Omit all pictures. Copy the rest of the material exactly.
[BEGIN Collected material]
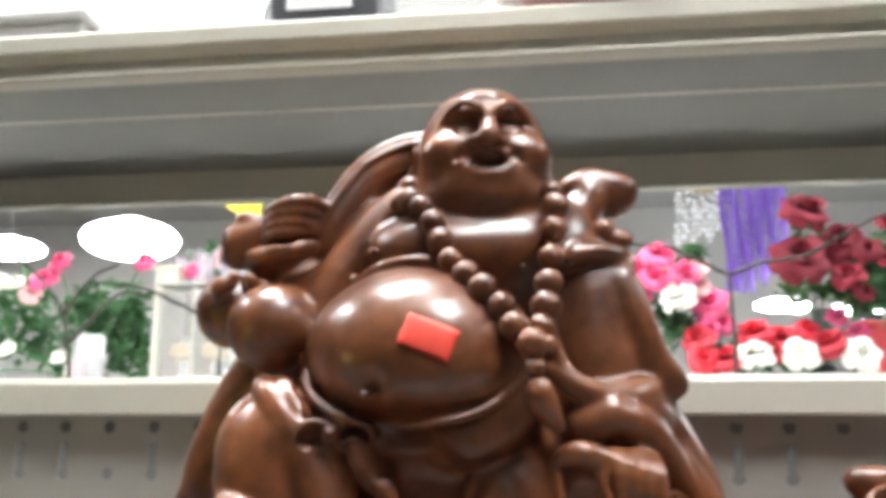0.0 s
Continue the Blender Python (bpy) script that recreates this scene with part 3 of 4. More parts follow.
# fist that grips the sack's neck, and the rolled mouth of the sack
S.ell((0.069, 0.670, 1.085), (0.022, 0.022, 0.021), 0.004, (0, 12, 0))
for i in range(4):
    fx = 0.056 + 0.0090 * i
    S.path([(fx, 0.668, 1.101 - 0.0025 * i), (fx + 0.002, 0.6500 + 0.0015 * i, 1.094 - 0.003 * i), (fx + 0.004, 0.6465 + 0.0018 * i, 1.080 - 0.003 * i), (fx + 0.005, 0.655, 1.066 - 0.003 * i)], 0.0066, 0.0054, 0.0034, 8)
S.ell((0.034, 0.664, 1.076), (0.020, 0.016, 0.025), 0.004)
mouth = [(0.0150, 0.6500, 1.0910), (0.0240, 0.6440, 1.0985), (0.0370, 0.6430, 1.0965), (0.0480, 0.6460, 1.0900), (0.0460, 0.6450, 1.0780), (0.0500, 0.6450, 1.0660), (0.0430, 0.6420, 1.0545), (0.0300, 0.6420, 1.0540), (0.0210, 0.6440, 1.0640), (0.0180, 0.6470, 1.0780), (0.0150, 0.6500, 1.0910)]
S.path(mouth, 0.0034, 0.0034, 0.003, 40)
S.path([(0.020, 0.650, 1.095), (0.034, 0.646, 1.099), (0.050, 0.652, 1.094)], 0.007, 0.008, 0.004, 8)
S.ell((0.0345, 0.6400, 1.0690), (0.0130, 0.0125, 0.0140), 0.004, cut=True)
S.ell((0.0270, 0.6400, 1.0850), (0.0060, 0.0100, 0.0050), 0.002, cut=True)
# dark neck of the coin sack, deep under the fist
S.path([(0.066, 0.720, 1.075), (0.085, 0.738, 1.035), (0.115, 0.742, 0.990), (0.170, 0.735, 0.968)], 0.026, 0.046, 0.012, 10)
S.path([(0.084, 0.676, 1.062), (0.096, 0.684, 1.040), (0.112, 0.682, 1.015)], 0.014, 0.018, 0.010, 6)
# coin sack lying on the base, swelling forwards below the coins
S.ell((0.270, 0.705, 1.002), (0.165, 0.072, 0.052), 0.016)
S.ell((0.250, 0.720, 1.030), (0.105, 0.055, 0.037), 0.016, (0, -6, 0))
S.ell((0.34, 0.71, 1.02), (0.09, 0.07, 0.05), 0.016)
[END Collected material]
- Written response
0.0 s
Continue the Blender Python (bpy) script that recreates this scene with part 3 of 4. More parts follow.
# fist that grips the sack's neck, and the rolled mouth of the sack
S.ell((0.069, 0.670, 1.085), (0.022, 0.022, 0.021), 0.004, (0, 12, 0))
for i in range(4):
    fx = 0.056 + 0.0090 * i
    S.path([(fx, 0.668, 1.101 - 0.0025 * i), (fx + 0.002, 0.6500 + 0.0015 * i, 1.094 - 0.003 * i), (fx + 0.004, 0.6465 + 0.0018 * i, 1.080 - 0.003 * i), (fx + 0.005, 0.655, 1.066 - 0.003 * i)], 0.0066, 0.0054, 0.0034, 8)
S.ell((0.034, 0.664, 1.076), (0.020, 0.016, 0.025), 0.004)
mouth = [(0.0150, 0.6500, 1.0910), (0.0240, 0.6440, 1.0985), (0.0370, 0.6430, 1.0965), (0.0480, 0.6460, 1.0900), (0.0460, 0.6450, 1.0780), (0.0500, 0.6450, 1.0660), (0.0430, 0.6420, 1.0545), (0.0300, 0.6420, 1.0540), (0.0210, 0.6440, 1.0640), (0.0180, 0.6470, 1.0780), (0.0150, 0.6500, 1.0910)]
S.path(mouth, 0.0034, 0.0034, 0.003, 40)
S.path([(0.020, 0.650, 1.095), (0.034, 0.646, 1.099), (0.050, 0.652, 1.094)], 0.007, 0.008, 0.004, 8)
S.ell((0.0345, 0.6400, 1.0690), (0.0130, 0.0125, 0.0140), 0.004, cut=True)
S.ell((0.0270, 0.6400, 1.0850), (0.0060, 0.0100, 0.0050), 0.002, cut=True)
# dark neck of the coin sack, deep under the fist
S.path([(0.066, 0.720, 1.075), (0.085, 0.738, 1.035), (0.115, 0.742, 0.990), (0.170, 0.735, 0.968)], 0.026, 0.046, 0.012, 10)
S.path([(0.084, 0.676, 1.062), (0.096, 0.684, 1.040), (0.112, 0.682, 1.015)], 0.014, 0.018, 0.010, 6)
# coin sack lying on the base, swelling forwards below the coins
S.ell((0.270, 0.705, 1.002), (0.165, 0.072, 0.052), 0.016)
S.ell((0.250, 0.720, 1.030), (0.105, 0.055, 0.037), 0.016, (0, -6, 0))
S.ell((0.34, 0.71, 1.02), (0.09, 0.07, 0.05), 0.016)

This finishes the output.